Shaken, Not Deterred
Despite the many upheavals in 2011, Austin's arts scene perseveres
By Robert Faires, Fri., Jan. 6, 2012
Maybe you thought Oklahoma was the only place rattled by record quakes in 2011. Alas, for Austin's arts scene, the year was also full of shock waves, an unprecedented number that left our cultural landscape significantly changed by 2011's end. Where the city previously had two contemporary art museums, it has one. That annual arts celebration that drew more than 100,000 people Downtown on New Year's Eve? Gone. The opera company headquarters that helped usher in Austin's current cultural makeover? Sold. There were turnovers in leadership at more than a half-dozen major cultural institutions*, plus departures by several arts stalwarts from groups with which they'd long been associated**. Never has the city's arts community experienced so many profound shifts in a single year.

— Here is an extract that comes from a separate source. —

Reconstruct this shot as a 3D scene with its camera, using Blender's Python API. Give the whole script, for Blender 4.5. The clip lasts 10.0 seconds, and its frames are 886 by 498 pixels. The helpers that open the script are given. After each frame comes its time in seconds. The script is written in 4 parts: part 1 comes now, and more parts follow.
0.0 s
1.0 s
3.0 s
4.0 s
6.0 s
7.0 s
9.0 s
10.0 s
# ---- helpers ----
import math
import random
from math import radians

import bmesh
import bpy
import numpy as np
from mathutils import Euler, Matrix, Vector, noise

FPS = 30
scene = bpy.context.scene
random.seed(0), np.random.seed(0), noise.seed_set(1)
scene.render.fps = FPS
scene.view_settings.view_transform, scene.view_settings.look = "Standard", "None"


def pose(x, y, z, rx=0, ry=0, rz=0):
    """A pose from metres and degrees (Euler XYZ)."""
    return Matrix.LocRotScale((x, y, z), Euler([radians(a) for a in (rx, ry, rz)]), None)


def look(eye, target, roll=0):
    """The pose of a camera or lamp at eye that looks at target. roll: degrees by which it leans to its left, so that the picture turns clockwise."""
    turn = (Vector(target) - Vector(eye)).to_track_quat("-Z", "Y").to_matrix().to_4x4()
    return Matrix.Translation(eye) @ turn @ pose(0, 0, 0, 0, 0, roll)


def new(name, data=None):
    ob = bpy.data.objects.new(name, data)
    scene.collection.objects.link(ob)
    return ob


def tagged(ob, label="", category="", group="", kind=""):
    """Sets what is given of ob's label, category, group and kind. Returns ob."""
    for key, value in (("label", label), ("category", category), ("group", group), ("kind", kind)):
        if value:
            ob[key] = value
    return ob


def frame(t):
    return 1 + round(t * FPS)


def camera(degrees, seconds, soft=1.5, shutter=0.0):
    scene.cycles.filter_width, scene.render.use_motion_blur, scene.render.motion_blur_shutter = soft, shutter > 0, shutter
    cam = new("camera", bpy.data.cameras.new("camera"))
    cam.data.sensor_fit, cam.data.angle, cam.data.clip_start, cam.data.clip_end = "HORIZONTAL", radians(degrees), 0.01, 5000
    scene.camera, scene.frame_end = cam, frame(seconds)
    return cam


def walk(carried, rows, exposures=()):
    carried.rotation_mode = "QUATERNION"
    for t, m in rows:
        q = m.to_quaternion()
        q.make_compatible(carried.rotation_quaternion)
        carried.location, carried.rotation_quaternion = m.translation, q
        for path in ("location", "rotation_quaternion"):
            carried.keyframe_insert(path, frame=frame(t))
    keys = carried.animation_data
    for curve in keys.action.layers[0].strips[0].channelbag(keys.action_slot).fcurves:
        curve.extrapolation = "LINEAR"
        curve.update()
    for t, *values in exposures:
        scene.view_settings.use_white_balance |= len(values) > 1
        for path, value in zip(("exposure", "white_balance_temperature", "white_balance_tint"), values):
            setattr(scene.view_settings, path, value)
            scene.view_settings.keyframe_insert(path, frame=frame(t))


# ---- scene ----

You can blame some of this seismic activity on the downturn, sure. But as bad as the economy was (and is), it's not the only fault line at fault here. In many of the cases where finances were an issue, organizational challenges and management struggles were contributing factors. And sometimes time played a major role, with artists feeling they'd logged enough of it in one place and choosing to move on.
Still, as notable as the upheavals themselves were the responses by the city's creatives. The dissolution of First Night Austin was the rare instance of an organization calling it quits. More common was the extraordinary effort to keep one going, whatever it took, as with the merger of Arthouse and the Austin Museum of Art, as well as the sale of Austin Lyric Opera's Heller Opera Center. And our artists typically exhibited the ingenuity that has earned them national attention. When East Austin Studio Tour artists caught heat from the city over home studios that weren't code compliant, the Austin Creative Alliance sponsored sessions to educate artists about code issues and established the Frameworks EAST Fund, a microloan program to help artists upgrade their live/work spaces. The Hidden Room Theatre took part in the Edinburgh Festival Fringe while staying at home via a Skype-based theatrical project that connected Texas and Scotland. With a creative mindset that can use new tech and social media to leapfrog oceans, Austin's arts scene proved that it has what it takes to handle a few quakes.
* In case you need a reminder: Dana Friis-Hansen from the Austin Museum of Art; Ned Rifkin, Blanton Museum of Art; Ken Stein, Austin Theatre Alliance; Latifah Taormina, Austin Creative Alliance; Kevin Patterson, Austin Lyric Opera; Sue Graze, Arthouse; Vincent Kitch, city of Austin Cultural Affairs Division.
** Among them, curator Jonathan Bober from the Blanton, designer and former department chair Robert Schmidt from the University of Texas Department of Theatre & Dance, violinist Sandy Yamamoto from the Miró Quartet, and comedian Kerry Awn from Esther's Follies.